Bake the pie at 350 for about 10 minutes or until the meringue begins to get flecked with gold.  Remove from the oven; cool to room temperature; and refrigerate for 2 or 3 hours.

Prinny Anderson 

Your request brought back to mind Miss Kay, the woman who cooked for my grandparents, in Washington, DC, in the 50’s and 60’s (that’s when I knew her).

One of my favorite dishes was sweet potato casserole, and before I left home for college (my first living on my own experience), I asked Miss Kay for the recipe.  And that’s when I really learned something about the art of cooking.

She told me that you just take some sweet potatoes – enough for however many’s coming plus leftovers – and boil them till they’re soft (who knows how long that might take, I thought).  Then you mash them and add some butter and cream.  How much butter and cream?
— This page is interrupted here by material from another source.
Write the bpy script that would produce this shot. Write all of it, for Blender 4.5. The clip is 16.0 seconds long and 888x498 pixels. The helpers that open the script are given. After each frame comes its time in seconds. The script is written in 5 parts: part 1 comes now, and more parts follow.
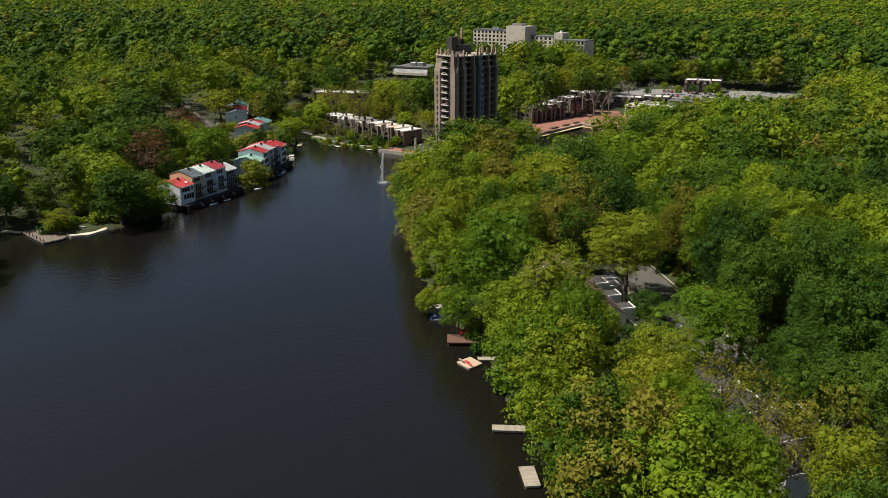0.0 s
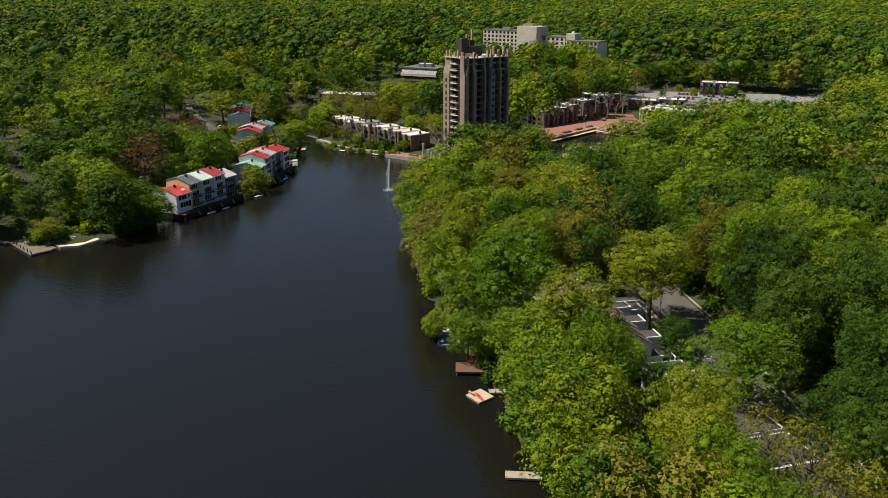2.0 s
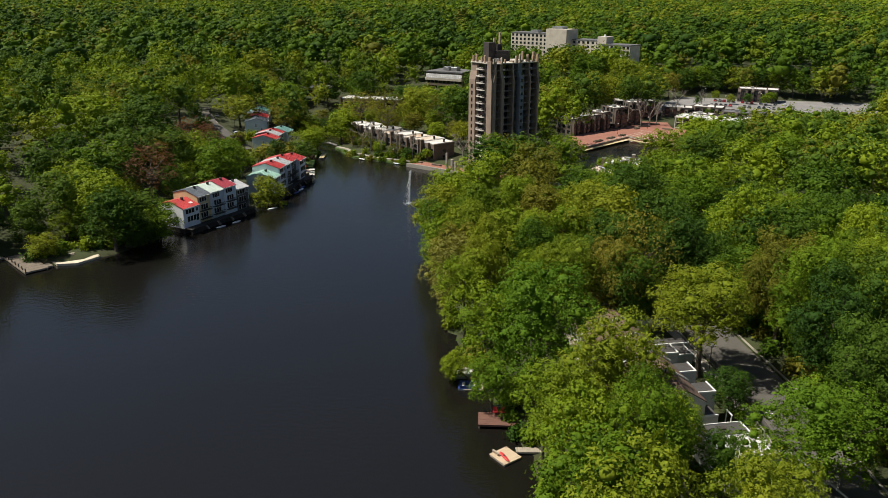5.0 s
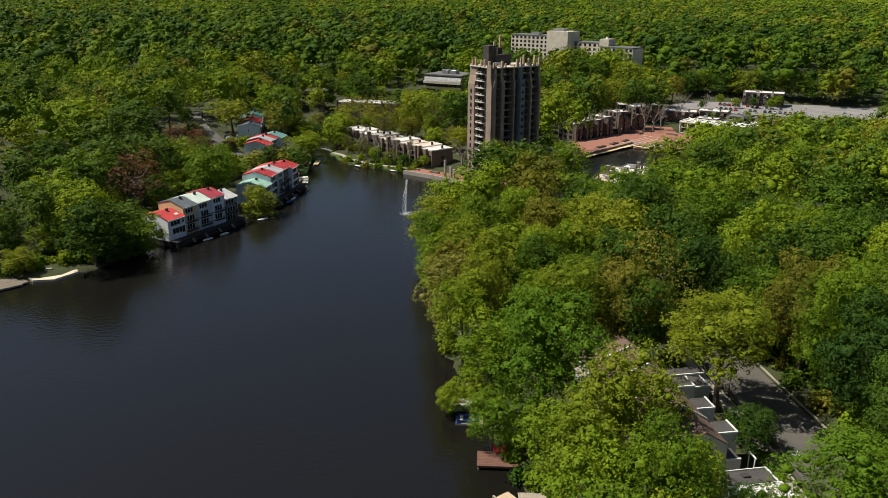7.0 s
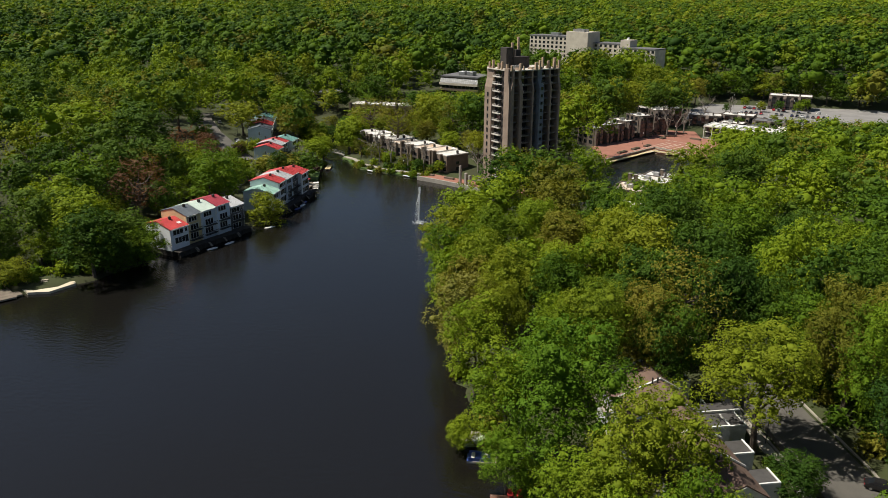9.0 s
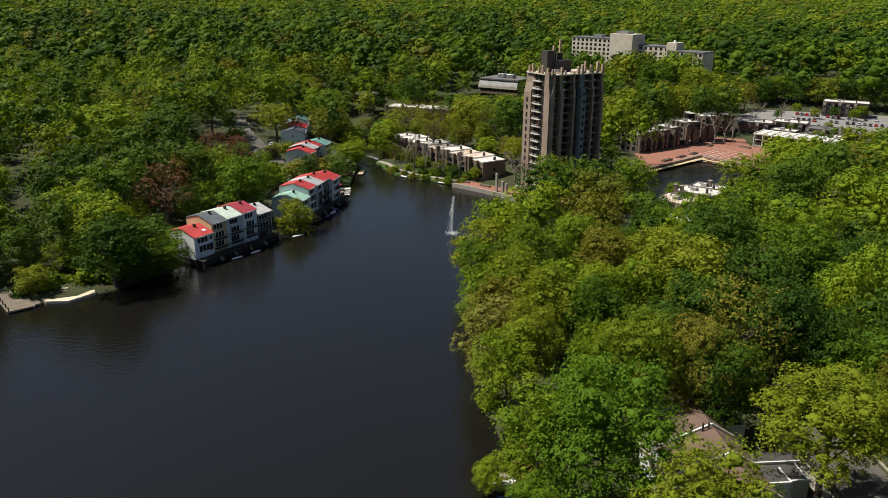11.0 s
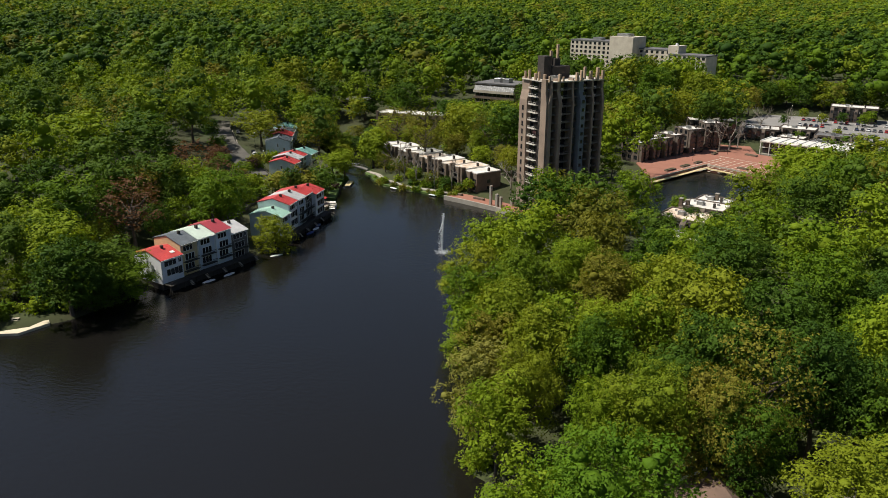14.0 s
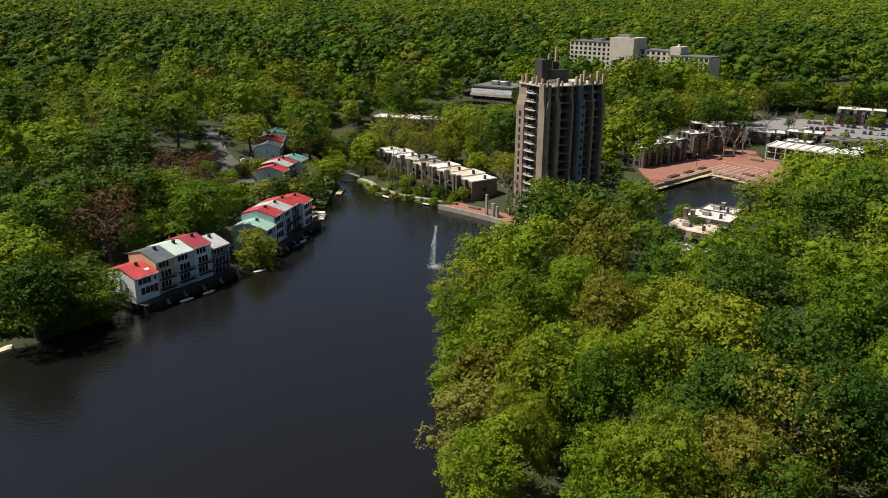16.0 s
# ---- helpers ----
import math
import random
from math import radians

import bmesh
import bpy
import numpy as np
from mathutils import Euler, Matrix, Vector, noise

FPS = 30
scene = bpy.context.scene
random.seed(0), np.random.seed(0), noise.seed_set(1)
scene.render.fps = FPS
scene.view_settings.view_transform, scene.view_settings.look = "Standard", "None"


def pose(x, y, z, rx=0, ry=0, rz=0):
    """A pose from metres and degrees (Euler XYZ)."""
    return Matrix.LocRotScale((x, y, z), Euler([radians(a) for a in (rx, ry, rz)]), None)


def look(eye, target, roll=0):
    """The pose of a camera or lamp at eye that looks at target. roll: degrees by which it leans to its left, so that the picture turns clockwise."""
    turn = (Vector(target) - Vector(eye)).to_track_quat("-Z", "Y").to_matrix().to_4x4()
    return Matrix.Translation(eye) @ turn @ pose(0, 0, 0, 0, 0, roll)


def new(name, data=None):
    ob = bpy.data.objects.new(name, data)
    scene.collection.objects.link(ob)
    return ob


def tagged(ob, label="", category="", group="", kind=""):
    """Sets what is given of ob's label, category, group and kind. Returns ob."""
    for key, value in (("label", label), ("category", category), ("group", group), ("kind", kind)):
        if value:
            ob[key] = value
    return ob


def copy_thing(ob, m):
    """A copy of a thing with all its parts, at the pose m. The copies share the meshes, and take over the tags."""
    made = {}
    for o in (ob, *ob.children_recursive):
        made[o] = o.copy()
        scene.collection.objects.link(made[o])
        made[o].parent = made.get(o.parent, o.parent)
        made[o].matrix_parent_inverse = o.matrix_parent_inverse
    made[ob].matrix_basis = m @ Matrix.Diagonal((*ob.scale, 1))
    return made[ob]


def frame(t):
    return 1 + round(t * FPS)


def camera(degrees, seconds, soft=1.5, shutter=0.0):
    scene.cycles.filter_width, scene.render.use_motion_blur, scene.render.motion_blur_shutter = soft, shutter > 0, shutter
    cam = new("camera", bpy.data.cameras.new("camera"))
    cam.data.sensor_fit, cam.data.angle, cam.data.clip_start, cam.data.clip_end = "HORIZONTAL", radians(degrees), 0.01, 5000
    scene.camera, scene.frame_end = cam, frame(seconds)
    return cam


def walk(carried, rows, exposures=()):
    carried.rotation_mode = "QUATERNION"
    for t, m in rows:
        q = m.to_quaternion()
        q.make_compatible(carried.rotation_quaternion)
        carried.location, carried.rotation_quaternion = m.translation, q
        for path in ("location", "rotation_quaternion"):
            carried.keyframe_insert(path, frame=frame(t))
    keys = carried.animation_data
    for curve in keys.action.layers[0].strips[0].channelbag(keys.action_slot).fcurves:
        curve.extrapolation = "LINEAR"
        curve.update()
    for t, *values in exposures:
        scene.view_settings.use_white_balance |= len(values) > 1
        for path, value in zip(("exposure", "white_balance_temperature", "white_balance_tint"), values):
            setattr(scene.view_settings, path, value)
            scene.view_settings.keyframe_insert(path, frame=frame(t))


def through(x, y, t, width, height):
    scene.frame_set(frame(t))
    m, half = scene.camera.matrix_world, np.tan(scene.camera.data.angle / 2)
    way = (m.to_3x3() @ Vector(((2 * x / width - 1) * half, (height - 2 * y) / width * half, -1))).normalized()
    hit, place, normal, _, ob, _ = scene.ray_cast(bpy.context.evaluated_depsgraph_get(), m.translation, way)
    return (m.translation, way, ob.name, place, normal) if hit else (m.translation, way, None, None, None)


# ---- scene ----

Hmm, depends.  From an egg to a fist. Cream – about that much.  You add brown sugar till it tastes the way you like, and some spices, like cinnamon or mace or ground cloves, whatever’s to hand.  Don’t forget raisins and walnuts, if you have them and they won’t play up with anyone’s teeth.  Bake until it’s ready.

Brought up by a proper “Joy of Cooking” mother, I was at first perplexed by this recipe.  Then delighted – an act of rebellion, I thought.  Just cook it as it seemed right, no worries about “must.”  Delicious!

 

Thanks for the visit to memories!

Prinny Anderson

2 Replies to “Memories Page”

  1. I thank you for sharing’ food is love ‘which brought fond memories from my past.My mother was born and raised in rural Alabama and lived with an older cousin in Mobile who was an excellent cook. She prepared great meals that we still remember and her dinner was ready before 11am on Sundays.We still use her recipes to this day.I just made a huge pot of Gumbo and also prepared baked jams and garlic bread suggested by a friend. I enjoy cooking because it reminds me of my southern parents although I grew up in Brooklyn and Queens NY.